Orlando releases 911 calls from Pulse shooting

More 911 calls released from Pulse shooting. AP Photo/Chris O'Meara, File)

ORLANDO, Fla. (AP) — The city of Orlando released more 911 calls Wednesday from the mass shooting at a gay Florida nightclub after the FBI said the records are no longer a part of its investigation.

The calls came from a patron who had just been inside the club but managed to run out with a friend who was shot and from a brother who was texting with his sister who was shot in her ribs and leg and was trapped in a nightclub bathroom. The brother passed on information from his sister to a police dispatcher in several calls.

"She is saying, 'Please hurry up ... She says 'Try to get someone in there because he's getting ready to shoot,'" the brother relayed to the police dispatcher in the second hour of what would be a three-hour standoff between gunman Omar Mateen and police. "She just says there is a lot of blood."

The dispatcher told the brother that police officers were going room-to-room in the club, rescuing trapped patrons.

"Why can't they find her?" the brother asked. "She is losing a lot of blood.

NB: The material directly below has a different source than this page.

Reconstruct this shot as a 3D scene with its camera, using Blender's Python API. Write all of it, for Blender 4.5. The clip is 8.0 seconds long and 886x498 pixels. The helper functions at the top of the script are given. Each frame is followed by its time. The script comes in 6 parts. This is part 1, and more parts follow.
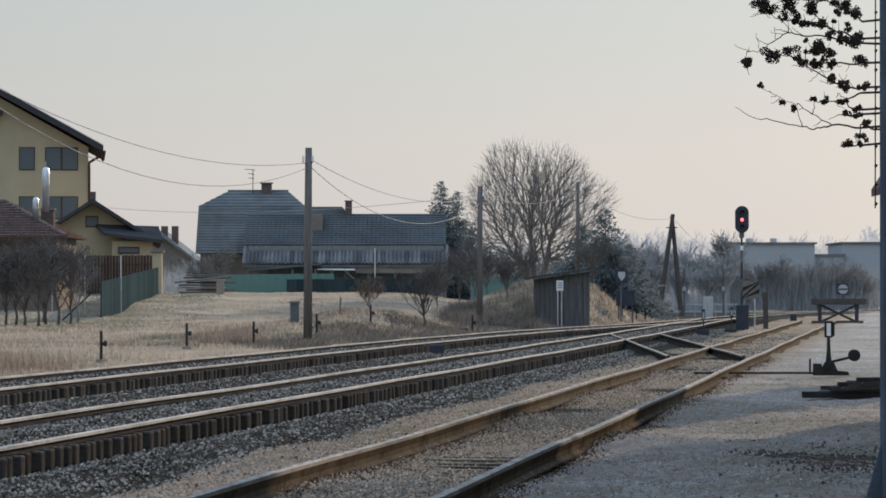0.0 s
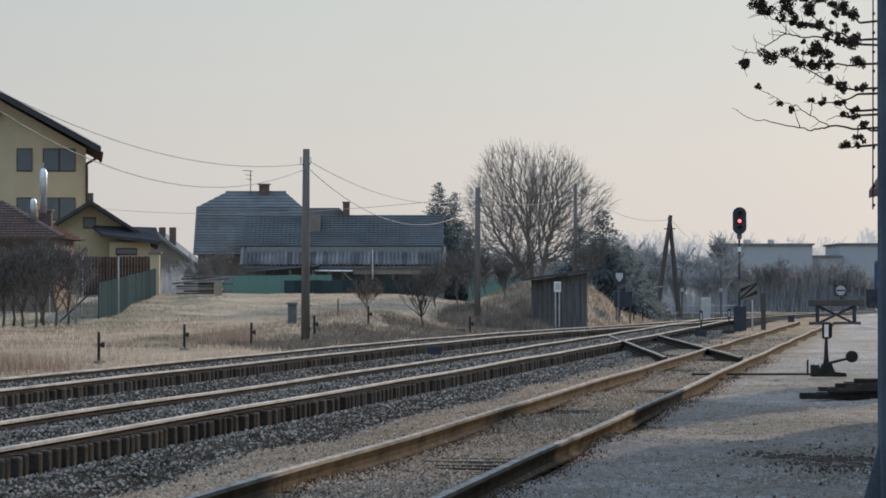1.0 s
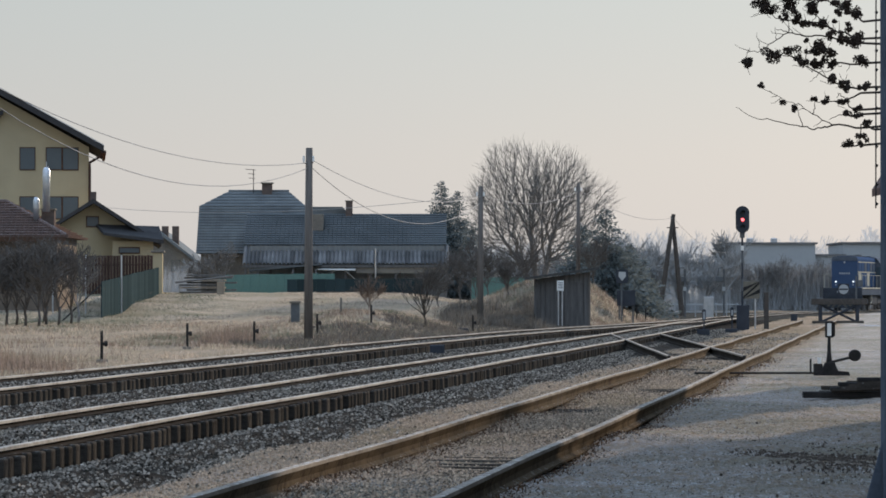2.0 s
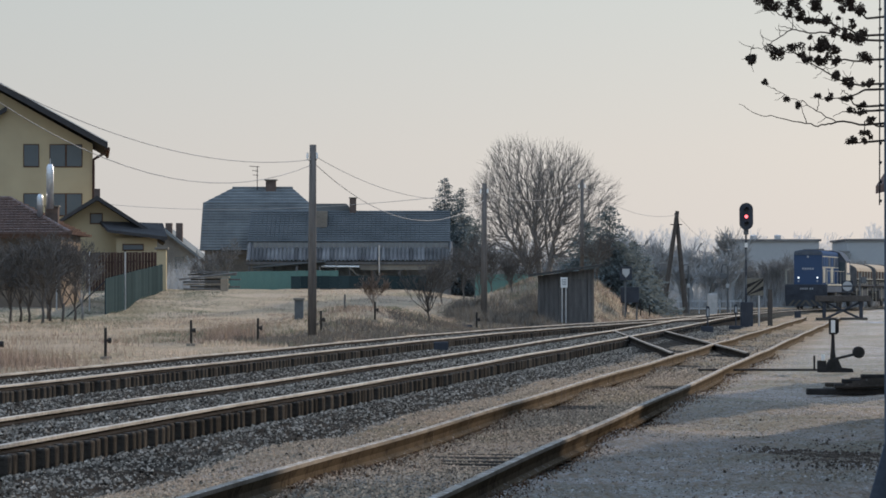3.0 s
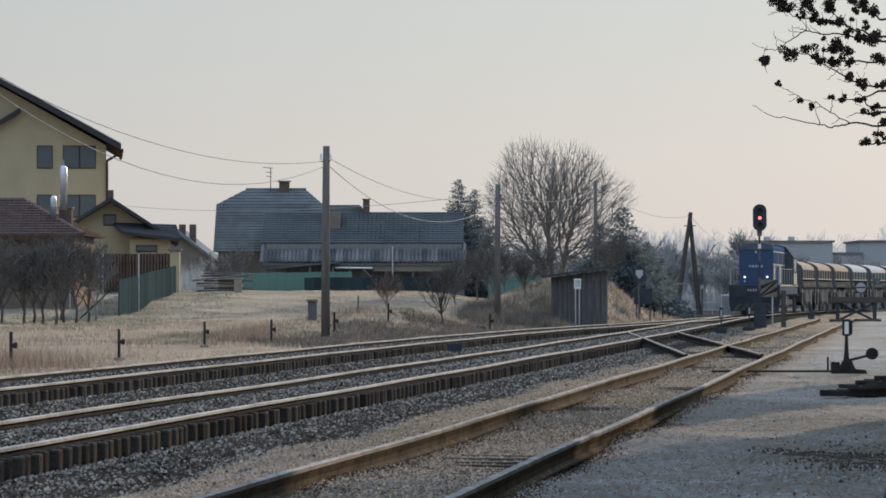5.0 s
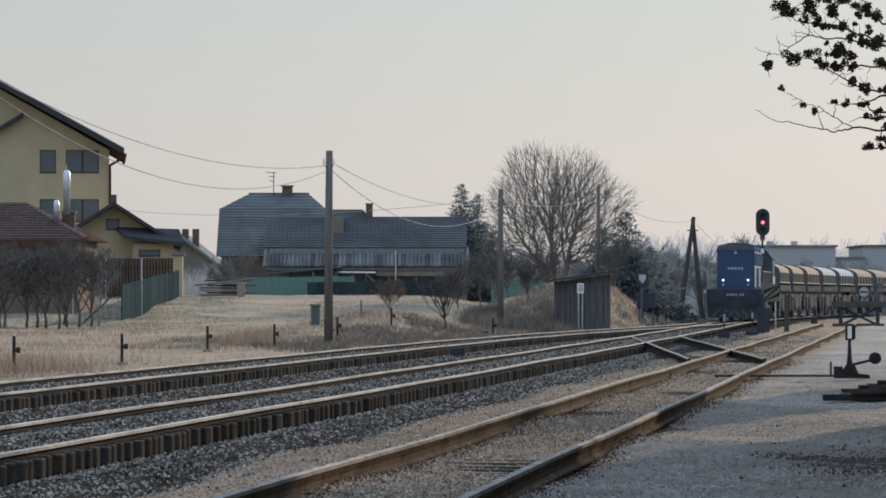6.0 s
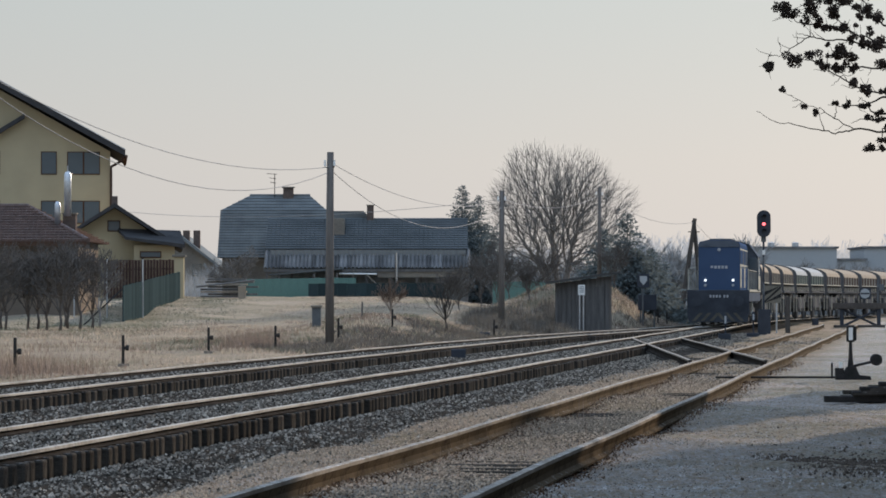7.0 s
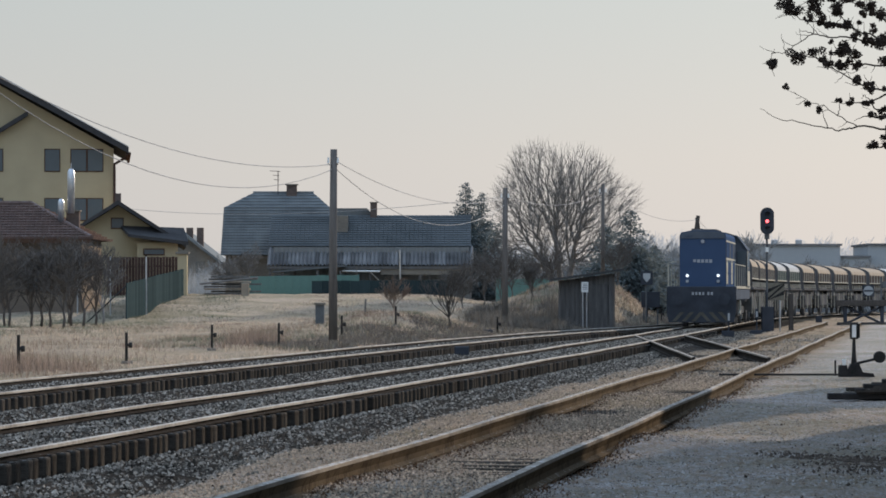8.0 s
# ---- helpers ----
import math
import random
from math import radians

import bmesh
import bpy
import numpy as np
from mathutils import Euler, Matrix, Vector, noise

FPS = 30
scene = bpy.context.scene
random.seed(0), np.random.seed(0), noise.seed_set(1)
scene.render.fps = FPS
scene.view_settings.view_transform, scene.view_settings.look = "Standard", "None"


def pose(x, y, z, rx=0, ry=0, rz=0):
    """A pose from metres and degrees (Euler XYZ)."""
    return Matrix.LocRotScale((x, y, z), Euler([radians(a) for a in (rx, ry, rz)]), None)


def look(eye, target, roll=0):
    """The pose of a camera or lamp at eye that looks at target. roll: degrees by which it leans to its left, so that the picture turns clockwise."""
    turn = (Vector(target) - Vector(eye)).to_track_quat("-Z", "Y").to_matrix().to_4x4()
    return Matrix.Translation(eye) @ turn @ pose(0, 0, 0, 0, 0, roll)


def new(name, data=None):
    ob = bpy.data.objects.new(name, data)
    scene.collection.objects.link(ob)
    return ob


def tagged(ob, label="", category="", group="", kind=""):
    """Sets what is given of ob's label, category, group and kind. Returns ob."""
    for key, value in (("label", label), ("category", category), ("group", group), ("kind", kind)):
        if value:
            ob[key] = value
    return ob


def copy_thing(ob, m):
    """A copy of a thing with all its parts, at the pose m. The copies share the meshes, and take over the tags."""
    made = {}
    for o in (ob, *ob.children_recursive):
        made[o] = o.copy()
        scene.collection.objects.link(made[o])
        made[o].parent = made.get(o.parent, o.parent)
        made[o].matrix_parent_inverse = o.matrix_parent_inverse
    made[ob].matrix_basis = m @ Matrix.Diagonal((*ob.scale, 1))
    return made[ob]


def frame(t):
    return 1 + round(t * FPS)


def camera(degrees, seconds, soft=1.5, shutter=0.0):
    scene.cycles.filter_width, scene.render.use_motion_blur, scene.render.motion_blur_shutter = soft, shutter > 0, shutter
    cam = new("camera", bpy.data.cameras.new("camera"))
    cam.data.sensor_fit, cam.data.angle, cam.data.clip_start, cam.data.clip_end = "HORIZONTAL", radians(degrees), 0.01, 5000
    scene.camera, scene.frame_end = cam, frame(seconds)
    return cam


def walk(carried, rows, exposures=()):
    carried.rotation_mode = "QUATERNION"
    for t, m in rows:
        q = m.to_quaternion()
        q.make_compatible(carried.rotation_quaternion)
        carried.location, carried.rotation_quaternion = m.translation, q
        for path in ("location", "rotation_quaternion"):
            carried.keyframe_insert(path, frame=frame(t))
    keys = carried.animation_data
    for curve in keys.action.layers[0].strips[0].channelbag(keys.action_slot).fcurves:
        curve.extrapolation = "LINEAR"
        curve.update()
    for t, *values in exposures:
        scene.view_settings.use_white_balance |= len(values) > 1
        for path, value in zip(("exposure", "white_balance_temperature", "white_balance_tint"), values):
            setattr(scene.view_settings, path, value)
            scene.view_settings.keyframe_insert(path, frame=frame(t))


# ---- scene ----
cam = camera(13.15, 8.0, soft=1.7)
EYE = (0.0, 0.0, 1.28)


def aim(t, yaw, pitch):
    return (t, pose(*EYE, 90 + pitch, 0, yaw))


walk(cam, [aim(0, .035, .631), aim(.5, .029, .632), aim(1, .000, .649), aim(1.5, .019, .648), aim(3, .099, .585),
           aim(3.5, .135, .583), aim(4, .166, .584), aim(4.5, .243, .586), aim(6, .343, .673), aim(6.5, .358, .692),
           aim(7, .359, .695), aim(7.5, .385, .683), aim(8, .409, .654)])

# ---- world and light ----
SUN_AZ, SUN_EL = radians(21.5), radians(13)      # right of the view axis, height
sky_world = bpy.data.worlds.new("winter_sky")
scene.world = sky_world
sky_world.use_nodes = True
wn, wl = sky_world.node_tree.nodes, sky_world.node_tree.links
wn.clear()
nish = wn.new("ShaderNodeTexSky")
nish.sky_type, nish.sun_disc = "NISHITA", False
nish.sun_elevation, nish.sun_rotation = SUN_EL, SUN_AZ
nish.air_density, nish.dust_density = 1.0, 1.5
wcoord, wsep, wramp = wn.new("ShaderNodeTexCoord"), wn.new("ShaderNodeSeparateXYZ"), wn.new("ShaderNodeValToRGB")
wl.new(wcoord.outputs["Generated"], wsep.inputs[0])
wl.new(wsep.outputs["Z"], wramp.inputs[0])
el = wramp.color_ramp.elements
el[0].position, el[0].color = 0.0, (0.405, 0.392, 0.392, 1)
el[1].position, el[1].color = 0.16, (0.378, 0.447, 0.485, 1)
mid = el.new(0.035)
mid.color = (0.405, 0.400, 0.394, 1)
mid = el.new(0.075)
mid.color = (0.370, 0.396, 0.400, 1)
mid = el.new(0.6)
mid.color = (0.58, 0.77, 1.06, 1)
bg_haze, bg_sky, badd, wout = (wn.new(k) for k in ("ShaderNodeBackground", "ShaderNodeBackground", "ShaderNodeAddShader", "ShaderNodeOutputWorld"))
wl.new(wramp.outputs[0], bg_haze.inputs[0])
# the misty sky is brighter towards the sun
wdot, wgain = wn.new("ShaderNodeVectorMath"), wn.new("ShaderNodeMapRange")
wdot.operation = "DOT_PRODUCT"
wl.new(wcoord.outputs["Generated"], wdot.inputs[0])
wdot.inputs[1].default_value = (math.sin(SUN_AZ) * math.cos(SUN_EL), math.cos(SUN_AZ) * math.cos(SUN_EL), math.sin(SUN_EL))
wl.new(wdot.outputs["Value"], wgain.inputs[0])
for key, v in (("From Min", .80), ("From Max", 1.0), ("To Min", .90), ("To Max", 1.16)):
    wgain.inputs[key].default_value = v
wl.new(wgain.outputs[0], bg_haze.inputs[1])
wl.new(nish.outputs[0], bg_sky.inputs[0])
bg_sky.inputs[1].default_value = 0.0025
wl.new(bg_haze.outputs[0], badd.inputs[0])
wl.new(bg_sky.outputs[0], badd.inputs[1])
wl.new(badd.outputs[0], wout.inputs[0])

sun = new("sun", bpy.data.lights.new("sun", "SUN"))
sun.data.energy, sun.data.angle, sun.data.color = 5.8, radians(0.8), (1.0, 0.84, 0.68)
sun.matrix_world = look((math.sin(SUN_AZ) * math.cos(SUN_EL), math.cos(SUN_AZ) * math.cos(SUN_EL), math.sin(SUN_EL)), (0, 0, 0))
scene.view_settings.exposure = 0.5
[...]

It's making it kind of hard for me to talk to her."

Mateen, who had pledged alliance to the Islamic State, was killed in a shootout with SWAT team members rescuing police officers after a three-hour standoff on June 12. The hours-long rampage killed 49 people and required hospitalization for 53 others in the worst mass shooting in recent U.S. history.

The release of more than a dozen 911 calls Wednesday came three months after the massacre and as a legal fight between two dozen media groups and the city of Orlando over the records is heading toward a conclusion.

The Associated Press and other media organizations sued for the release of the more than 600 calls made to emergency dispatchers, as well as communication between Mateen and police, saying they could help the public evaluate police response to the massacre.

The city countered that the recordings were exempt under Florida's public records law, and that the FBI insisted their release could disrupt the investigation.

The FBI said last week withholding the records was no longer necessary.

The city had previously released a handful of 911 calls, and like the ones made public Wednesday, they are from family members or friends who were outside the club.

In one call released Wednesday, a woman says her friend has been shot and they are outside the club.

A dispatcher tells her police officers are at the club, but that he can't stay on the phone since he is fielding other calls about the shooting.

"But my friend is shot," the woman said, crying. "She is shot. My friend is shot!... She is bleeding. She is right here!"

The dispatcher tells her to stay on the line so she can be transferred to the fire department where dispatchers can walk her through providing first aid to her friend.

"Stay on the line. Don't hang up," the dispatcher said.